The Company’s chief operating decision maker (“CODM”) has been identified as the Co-Chief Executive Officers, who collectively review the operating results for the Company as a whole to make decisions about allocating resources and assessing financial performance. Accordingly, management has determined that the Company only has one operating segment.
When evaluating the Company’s performance and making key decisions regarding resource allocation, the CODM reviews several key metrics, which include general and administrative expenses and interest and dividends earned on cash and investments held in Trust Account.

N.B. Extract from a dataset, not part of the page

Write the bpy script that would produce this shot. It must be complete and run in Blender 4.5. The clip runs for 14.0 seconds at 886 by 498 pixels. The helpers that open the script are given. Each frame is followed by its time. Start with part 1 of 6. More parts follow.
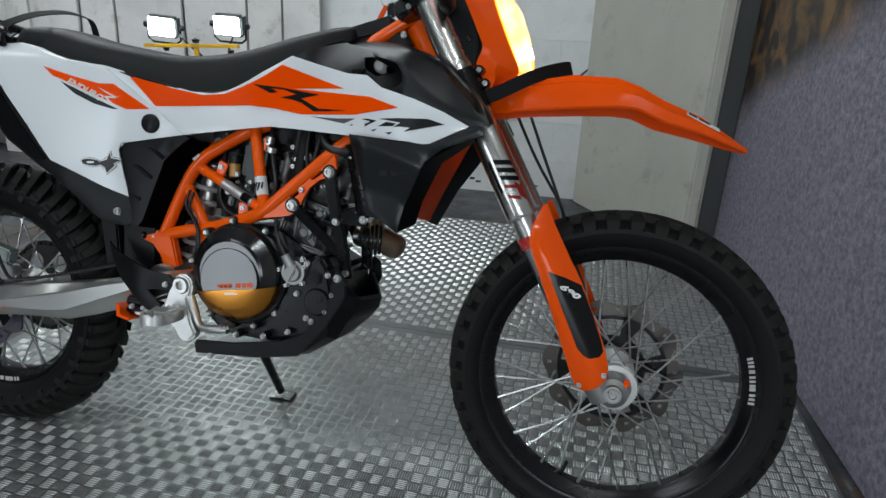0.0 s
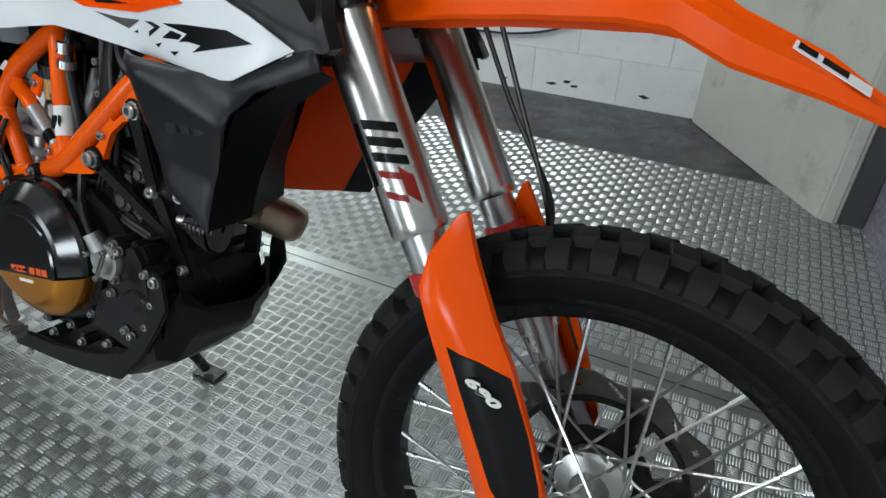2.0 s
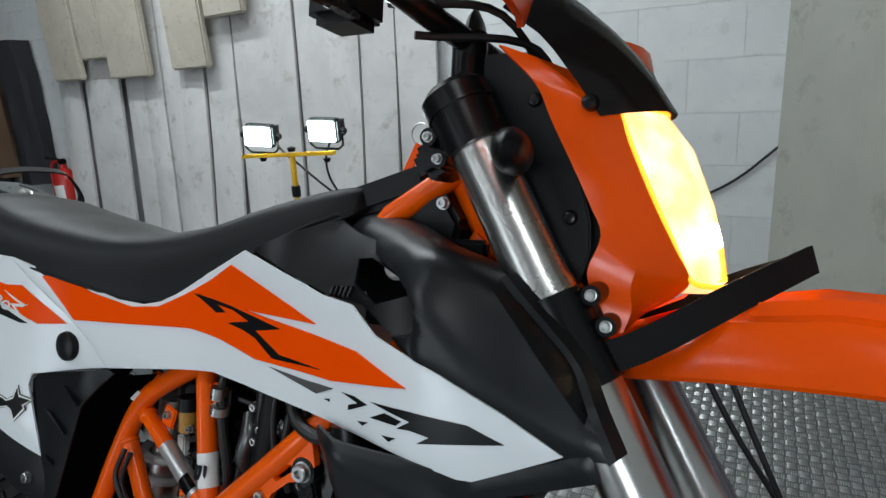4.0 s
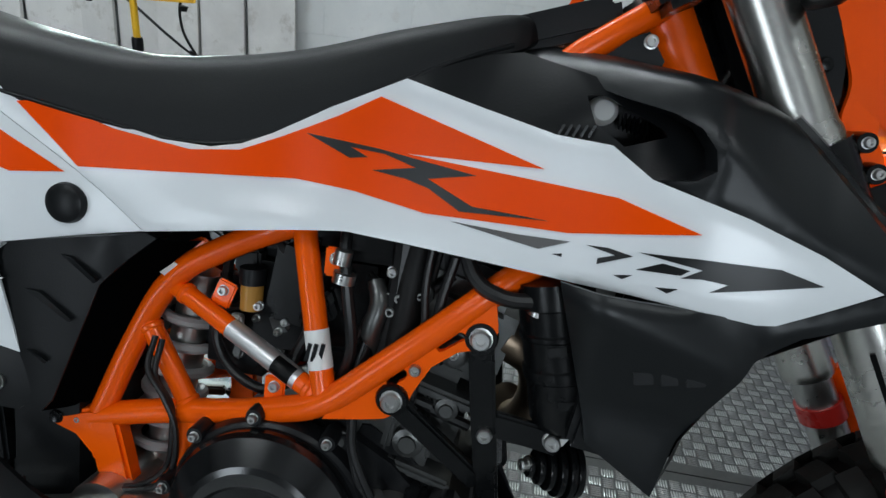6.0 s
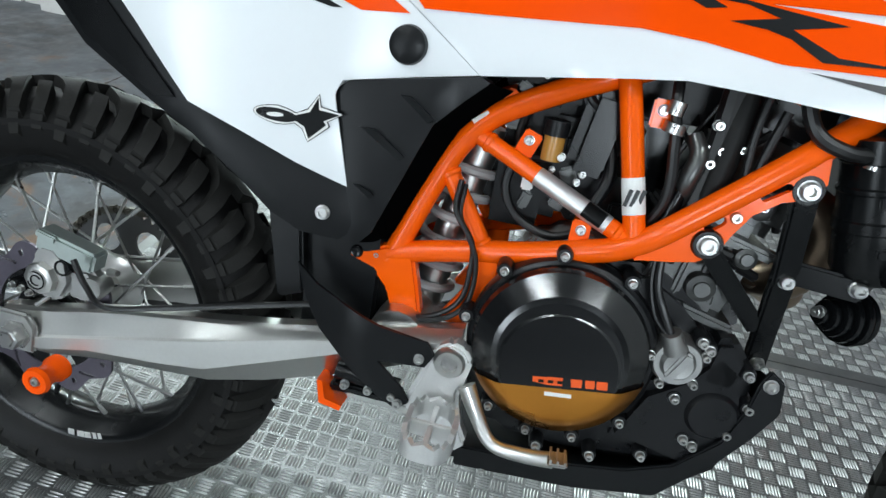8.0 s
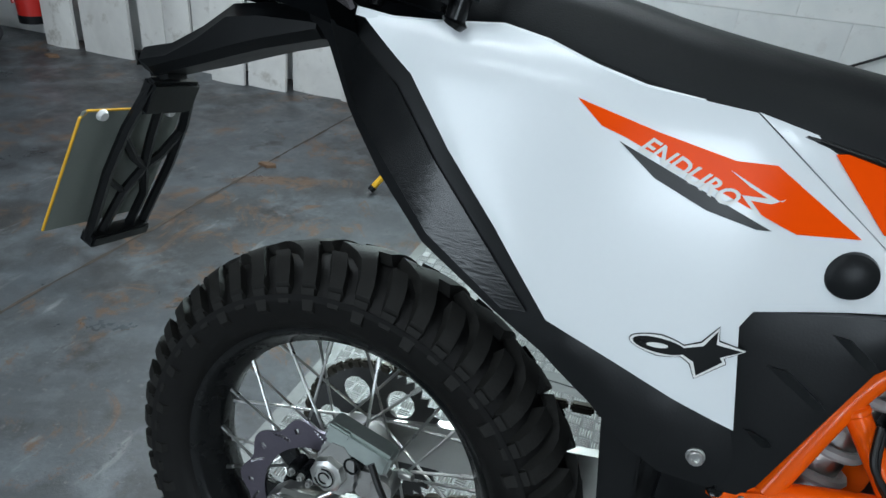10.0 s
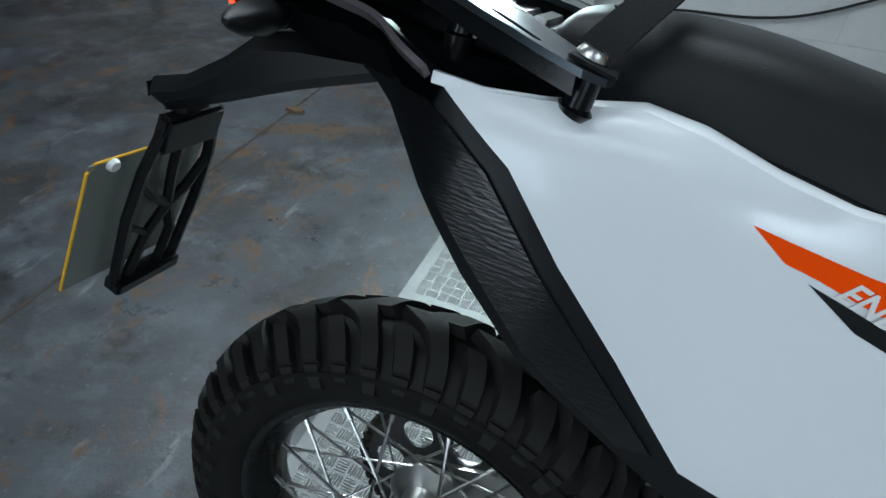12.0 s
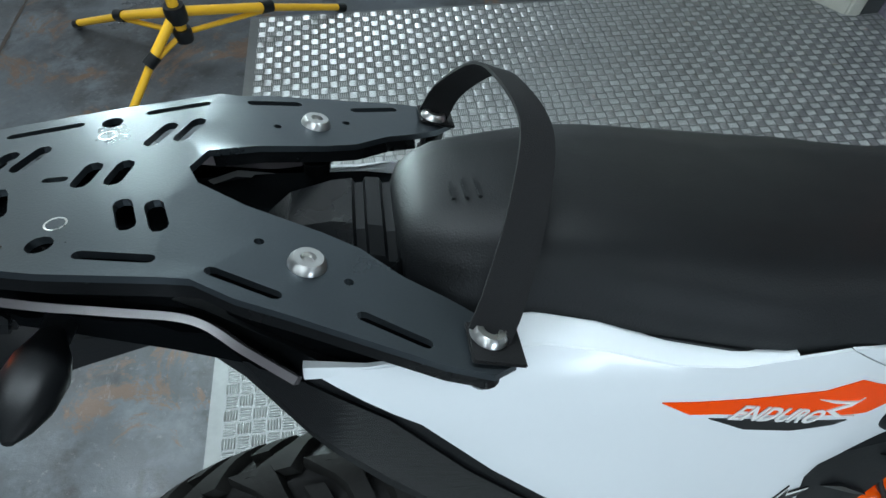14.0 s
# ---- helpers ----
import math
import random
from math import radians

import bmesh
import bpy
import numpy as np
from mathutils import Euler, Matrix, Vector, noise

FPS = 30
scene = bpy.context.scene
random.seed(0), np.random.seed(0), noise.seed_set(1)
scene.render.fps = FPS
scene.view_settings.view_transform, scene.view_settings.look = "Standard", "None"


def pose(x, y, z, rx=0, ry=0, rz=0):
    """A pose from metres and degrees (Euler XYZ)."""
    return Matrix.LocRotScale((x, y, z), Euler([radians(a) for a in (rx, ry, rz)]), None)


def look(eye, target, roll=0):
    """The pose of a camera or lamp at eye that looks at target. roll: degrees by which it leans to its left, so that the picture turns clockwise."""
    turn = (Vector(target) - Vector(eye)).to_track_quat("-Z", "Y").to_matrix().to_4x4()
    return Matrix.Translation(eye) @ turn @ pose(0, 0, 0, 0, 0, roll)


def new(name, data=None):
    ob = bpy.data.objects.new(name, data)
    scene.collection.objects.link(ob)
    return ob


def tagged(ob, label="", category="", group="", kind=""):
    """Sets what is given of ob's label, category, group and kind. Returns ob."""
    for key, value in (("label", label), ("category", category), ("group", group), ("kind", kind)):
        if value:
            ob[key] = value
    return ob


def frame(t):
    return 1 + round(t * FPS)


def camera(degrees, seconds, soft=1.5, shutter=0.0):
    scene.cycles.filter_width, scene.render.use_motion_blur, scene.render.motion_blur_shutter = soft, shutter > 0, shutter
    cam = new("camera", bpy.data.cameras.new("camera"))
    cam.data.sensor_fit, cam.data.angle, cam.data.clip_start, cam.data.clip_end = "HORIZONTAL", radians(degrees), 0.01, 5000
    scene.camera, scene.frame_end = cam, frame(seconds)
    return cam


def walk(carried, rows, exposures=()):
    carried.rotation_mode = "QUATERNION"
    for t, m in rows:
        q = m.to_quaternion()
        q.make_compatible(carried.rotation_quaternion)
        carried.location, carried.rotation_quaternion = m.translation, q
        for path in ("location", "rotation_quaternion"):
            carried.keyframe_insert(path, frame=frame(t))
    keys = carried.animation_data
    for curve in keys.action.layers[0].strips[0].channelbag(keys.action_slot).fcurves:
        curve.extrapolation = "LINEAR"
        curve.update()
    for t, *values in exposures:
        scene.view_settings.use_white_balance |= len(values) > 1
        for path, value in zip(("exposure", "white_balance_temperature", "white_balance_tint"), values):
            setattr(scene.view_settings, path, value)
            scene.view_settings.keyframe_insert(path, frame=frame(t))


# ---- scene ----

The key measure of segment profit or loss reviewed by our CODM is net income or loss, which is comprised of interest and dividends earned on cash and investments held in Trust Account and general and administrative expenses. Net income or loss is reviewed and monitored by the CODM to manage and forecast cash to ensure enough capital is available to complete a Business Combination within the Completion Window. The CODM reviews interest and dividends earned on cash and investments held in Trust Account to measure and monitor shareholder value and determine the most effective strategy of investment with the Trust Account funds while maintaining compliance with the trust agreement. The CODM reviews general and administrative expenses to manage, maintain and enforce all contractual agreements to ensure costs are aligned with all agreements and the budget.
NOTE 10: SUBSEQUENT EVENTS
The Company evaluated subsequent events and transactions that occurred after the balance sheet date up to the date that the financial statement was issued. Based upon this review, the Company did not identify any subsequent events that would have required adjustment or disclosure in the financial statement.